Verso sanzioni fino a 1 milione di euro – Ma c’è di più. Detto che Tim ha fatto sapere di aver già avviato un nuovo sistema di controllo interno e un piano di azione per migliorare la qualità del telemarketing, il provvedimento non rappresenta il solito spauracchio utilizzato negli ultimi mesi nei confronti delle società telefoniche. “Il Garante – annuncia Busia – aprirà un procedimento sanzionatorio nei confronti di Tim che potrebbe arrivare a pagare fino a un milione di euro per la prassi sconsiderata che ha attuato”.

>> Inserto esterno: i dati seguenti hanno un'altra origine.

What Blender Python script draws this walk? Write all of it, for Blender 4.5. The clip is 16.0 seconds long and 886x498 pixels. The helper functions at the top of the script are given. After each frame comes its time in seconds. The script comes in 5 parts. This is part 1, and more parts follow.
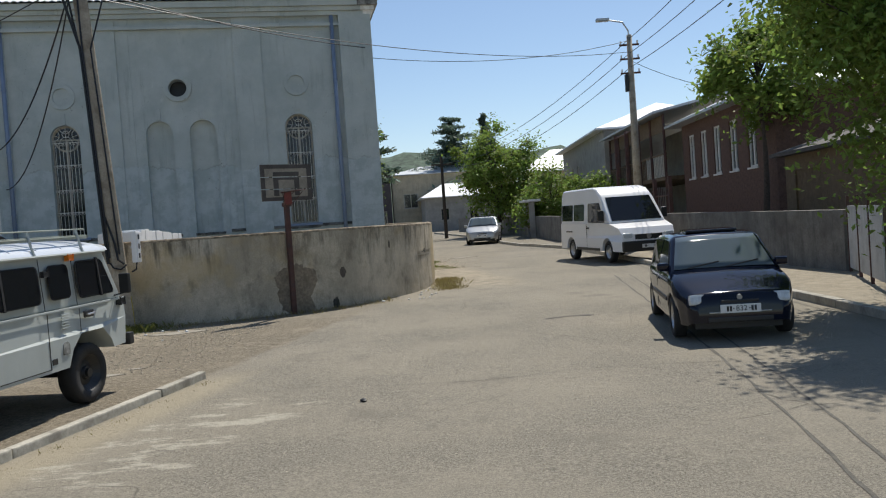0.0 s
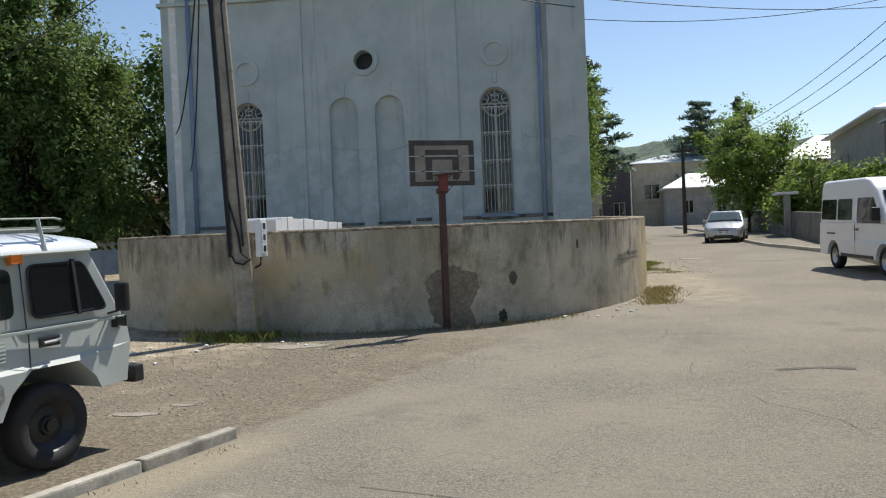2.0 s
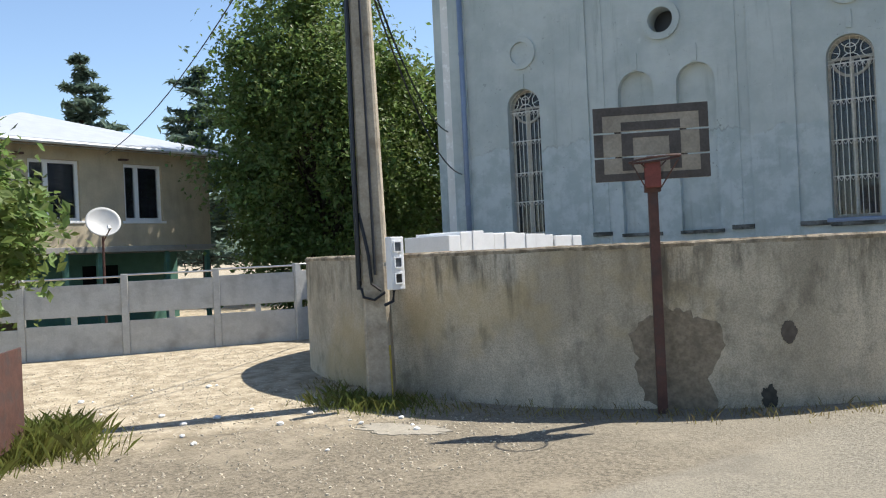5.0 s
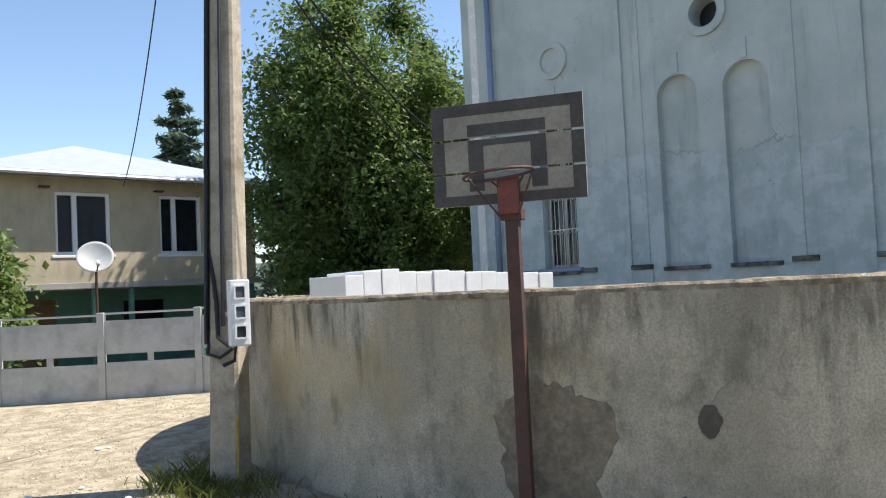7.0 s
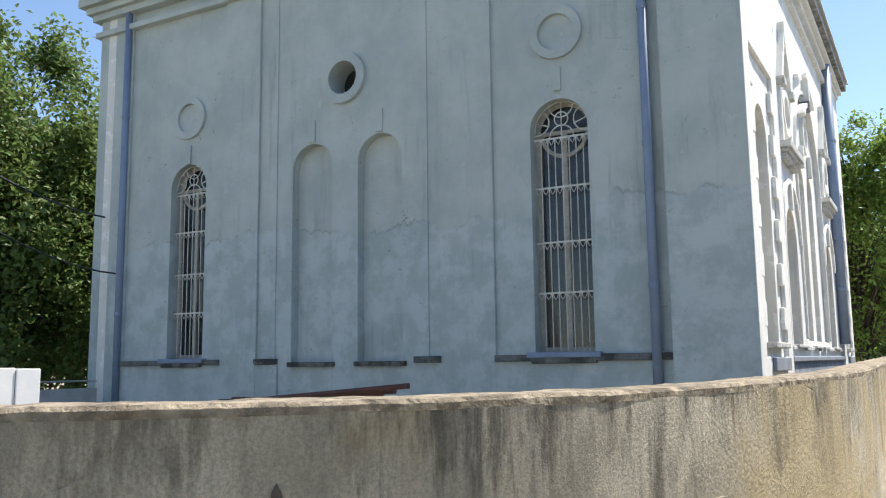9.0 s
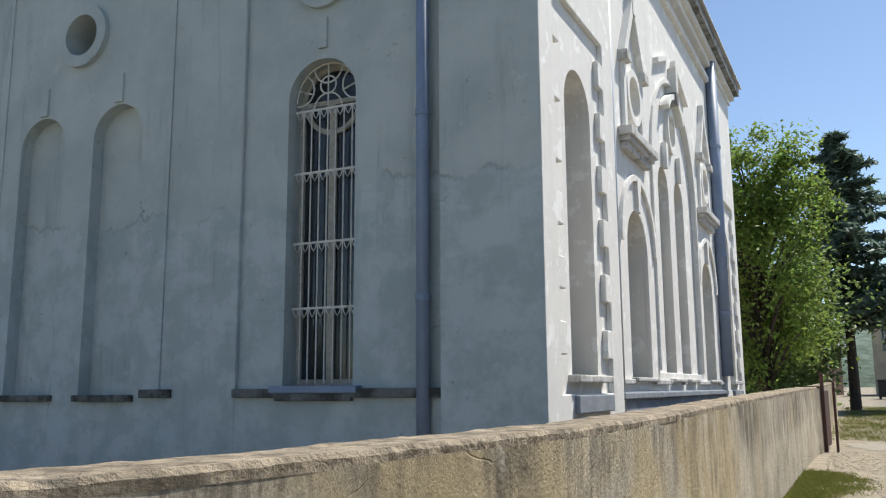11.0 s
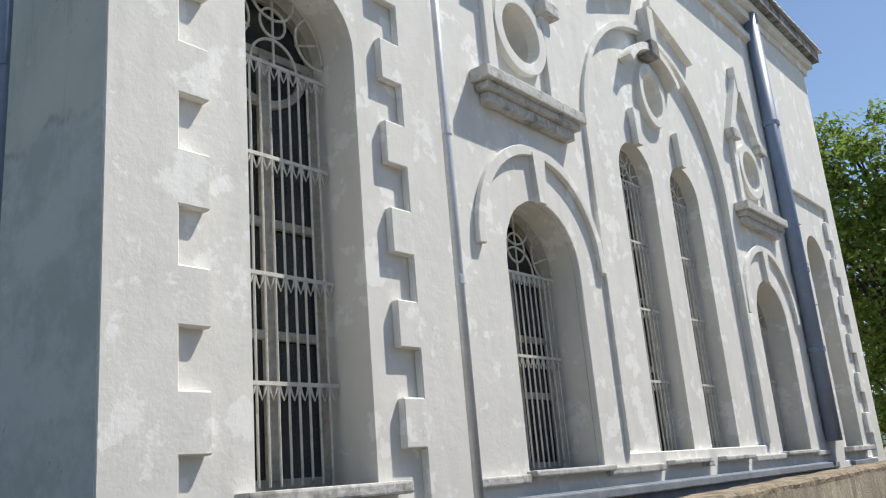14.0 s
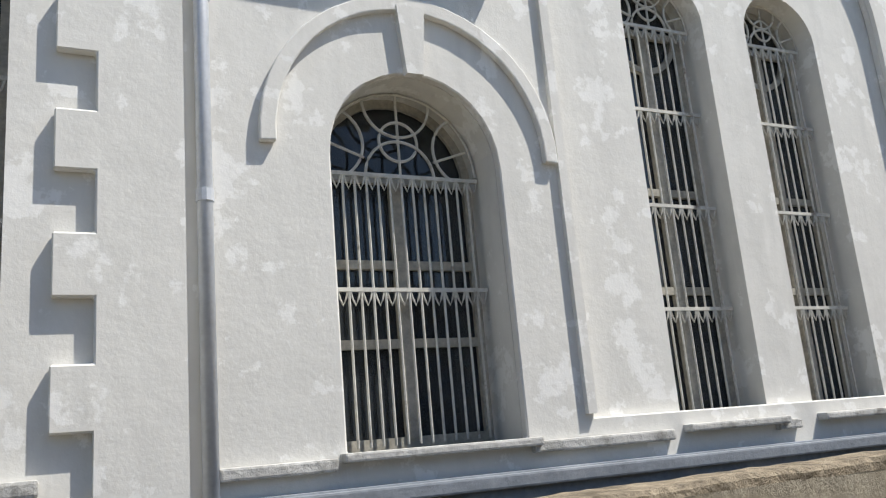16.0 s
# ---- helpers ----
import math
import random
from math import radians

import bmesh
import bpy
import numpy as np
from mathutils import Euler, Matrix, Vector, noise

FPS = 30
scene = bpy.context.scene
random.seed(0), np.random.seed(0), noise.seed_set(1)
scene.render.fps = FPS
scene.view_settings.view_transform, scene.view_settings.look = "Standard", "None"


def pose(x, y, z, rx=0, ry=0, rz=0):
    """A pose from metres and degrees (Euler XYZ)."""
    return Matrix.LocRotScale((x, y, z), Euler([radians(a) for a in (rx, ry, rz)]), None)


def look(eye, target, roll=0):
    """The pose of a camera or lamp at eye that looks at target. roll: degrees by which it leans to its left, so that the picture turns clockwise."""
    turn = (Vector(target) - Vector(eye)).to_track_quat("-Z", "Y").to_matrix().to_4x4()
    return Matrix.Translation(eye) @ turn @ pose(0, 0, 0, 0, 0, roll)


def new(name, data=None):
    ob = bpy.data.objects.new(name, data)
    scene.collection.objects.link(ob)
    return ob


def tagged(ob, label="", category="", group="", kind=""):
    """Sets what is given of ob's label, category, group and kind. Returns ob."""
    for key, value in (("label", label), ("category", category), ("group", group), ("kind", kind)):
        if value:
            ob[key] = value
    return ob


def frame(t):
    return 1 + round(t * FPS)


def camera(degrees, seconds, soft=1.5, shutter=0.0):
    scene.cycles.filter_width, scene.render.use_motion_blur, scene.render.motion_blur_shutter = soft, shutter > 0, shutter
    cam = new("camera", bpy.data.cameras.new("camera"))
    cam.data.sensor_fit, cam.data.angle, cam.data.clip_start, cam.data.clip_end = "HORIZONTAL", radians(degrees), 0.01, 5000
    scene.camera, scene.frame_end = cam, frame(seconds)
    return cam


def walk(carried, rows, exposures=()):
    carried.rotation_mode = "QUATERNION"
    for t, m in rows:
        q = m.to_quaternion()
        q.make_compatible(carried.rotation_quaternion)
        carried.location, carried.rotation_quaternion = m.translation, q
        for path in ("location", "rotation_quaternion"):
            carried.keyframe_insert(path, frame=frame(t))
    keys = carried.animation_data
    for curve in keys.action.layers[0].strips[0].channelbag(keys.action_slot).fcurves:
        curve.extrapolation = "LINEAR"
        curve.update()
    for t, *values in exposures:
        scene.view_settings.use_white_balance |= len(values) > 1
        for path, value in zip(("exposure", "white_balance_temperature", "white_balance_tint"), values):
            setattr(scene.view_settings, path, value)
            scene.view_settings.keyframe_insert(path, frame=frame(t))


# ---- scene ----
cam = camera(55.2, 16.0, soft=1.15)
METRES, EYE, TILT, LEAN, TURN = 27.77, 1.75, 0.0, 0.0, 0.0
ROWS = [
    (0.0, 0.0, 0.0, 0.0, -0.1, -1.49, 3.98),
    (0.5, 0.0049, 0.0353, -0.0003, 10.63, -2.88, 4.2),
    (1.0, 0.012, 0.0696, 0.0006, 16.4, -3.22, 3.86),
    (1.5, 0.0195, 0.1039, 0.0013, 16.84, -2.67, 2.96),
    (2.0, 0.0259, 0.1382, 0.0015, 16.38, -1.3, 2.32),
    (2.5, 0.0314, 0.1724, 0.0017, 15.99, -1.2, 2.32),
    (3.0, 0.0353, 0.2052, 0.0026, 16.22, -1.21, 2.28),
    (3.5, 0.0377, 0.2367, 0.0028, 24.9, -1.19, 2.31),
    (4.0, 0.0404, 0.2678, 0.0038, 33.84, -0.92, 2.58),
    (4.5, 0.0417, 0.3004, 0.0046, 39.55, -0.52, 2.65),
    (7.0, 0.052, 0.455, 0.0067, 54.79, 2.41, 2.76),
    (7.5, 0.0541, 0.4847, 0.0074, 51.08, 2.31, 2.3),
    (8.0, 0.0561, 0.5152, 0.0084, 48.31, 3.09, 1.54),
    (8.5, 0.0584, 0.5451, 0.0093, 43.37, 5.84, 0.88),
    (11.0, 0.0634, 0.6921, 0.0128, 36.67, 9.36, 0.34),
    (11.5, 0.0646, 0.7208, 0.0128, 34.73, 7.49, -0.09),
    (12.0, 0.0637, 0.7511, 0.0128, 32.16, 6.24, 0.28),
    (12.5, 0.064, 0.7802, 0.0137, 32.72, 5.67, 1.46),
    (13.0, 0.0651, 0.8088, 0.0148, 35.38, 7.75, 3.1),
    (13.5, 0.0657, 0.8379, 0.0158, 40.4, 13.06, 4.81),
    (14.0, 0.0662, 0.8676, 0.0157, 50.35, 15.48, 4.7),
    (14.5, 0.0661, 0.8988, 0.016, 59.6, 16.5, 5.1),
    (15.0, 0.0659, 0.93, 0.0162, 67.1, 15.41, 5.41),
    (15.5, 0.0651, 0.9627, 0.0163, 70.13, 14.15, 5.52),
    (16.0, 0.0645, 0.9954, 0.0163, 74.63, 13.26, 4.88),
]
walk(cam, [(t, pose(0, 0, EYE, TILT, LEAN, TURN) @ pose(METRES * x, METRES * y, METRES * z, 90 + pitch, roll, yaw)) for t, x, y, z, yaw, pitch, roll in ROWS],
     [(0.0, -0.06), (1.0, 0.10), (2.5, 0.15), (4.5, 0.66), (7.0, 0.78), (8.5, 0.90), (11.0, 0.33), (12.5, 0.22), (14.0, 0.20), (16.0, 0.17)])

# ---- light ----
SUN_AZ, SUN_EL = radians(23.0), radians(58.0)  # azimuth from +y towards +x
sun_way = Vector((math.sin(SUN_AZ) * math.cos(SUN_EL), math.cos(SUN_AZ) * math.cos(SUN_EL), math.sin(SUN_EL)))
world = bpy.data.worlds.new("sky")
scene.world = world
world.use_nodes = True
wn = world.node_tree.nodes
sky = wn.new("ShaderNodeTexSky")
sky.sky_type, sky.sun_disc = "NISHITA", False
sky.sun_elevation, sky.sun_rotation = SUN_EL, SUN_AZ
sky.altitude, sky.air_density, sky.dust_density, sky.ozone_density = 400, 1.0, 0.4, 2.0
wn["Background"].inputs["Strength"].default_value = 0.119
world.node_tree.links.new(sky.outputs["Color"], wn["Background"].inputs["Color"])
sun = new("sun", bpy.data.lights.new("sun", "SUN"))
sun.data.energy, sun.data.angle, sun.data.color = 5.0, radians(0.55), (1.0, 0.95, 0.865)
sun.matrix_world = look(sun_way * 60, (0, 0, 0))

# ---- building tools ----
SLOPE = 0.0165


def ground_z(x, y):
    """Height of the ground, which climbs gently along the street and levels out far off."""
    if y < -12:
        return SLOPE * -12
    return SLOPE * y if y < 60 else SLOPE * 60 + 0.6 * (1 - math.exp(-(y - 60) * SLOPE / 0.6))


def thing(name, m, label="", category="", group="", kind=""):
    ob = new(name)
    ob.empty_display_size = 0.2
    ob.matrix_world = m
    return tagged(ob, label, category, group, kind)


def part(name, bm, material, parent=None, label="", smooth=False):
    me = bpy.data.meshes.new(name)
    bm.to_mesh(me)
    bm.free()
    for mat in material if isinstance(material, (list, tuple)) else [material]:
        me.materials.append(mat)
    if smooth:
        for p in me.polygons:
            p.use_smooth = True
    ob = new(name, me)
    ob.parent = parent
    if label:
        ob["label"] = label
    return ob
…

Norme troppo morbide sulle opposizioni – Ora, se questa sarà la volta buona per mettere la parola fine al martellamento via telefono da cui nessuno si salva e che da anni insidia la vita degli italiani costretti a subire un marketing selvaggio e aggressivo, è presto per dirlo. Ma intanto è un inizio e i big telefonici sono avvertiti: “Stiamo intensificando i controlli ispettivi su tutto il settore e – avverte Busia – nessuno è escluso. Intanto siamo in attesa che venga modificata la normativa del registro delle opposizioni che ancora una volta ha dimostrato che si tratta di un’arma spuntata”. Dovrebbe, infatti, difendere i cittadini dalle chiamate indesiderate ma rovescia l’onere in capo proprio al consumatore e a vantaggio delle società di telemarketing. “Tanto che – aggiunge Busia – su oltre 115 milioni di linee telefoniche attive, comprendendo anche quelle mobili, negli elenchi ci sono solo 13 milioni di linee fisse, e queste sono le uniche a potersi iscrivere al Registro”. Tra i titolari, “solo l’1% o il 2% si sono iscritti. È chiaro che in questo modo il registro non può funzionare e occorre far sì che l’iscrizione – conclude – cancelli i precedenti consensi dati per le chiamate promozionali permettendo quindi al cittadino di riprendere il controllo dei propri dati”.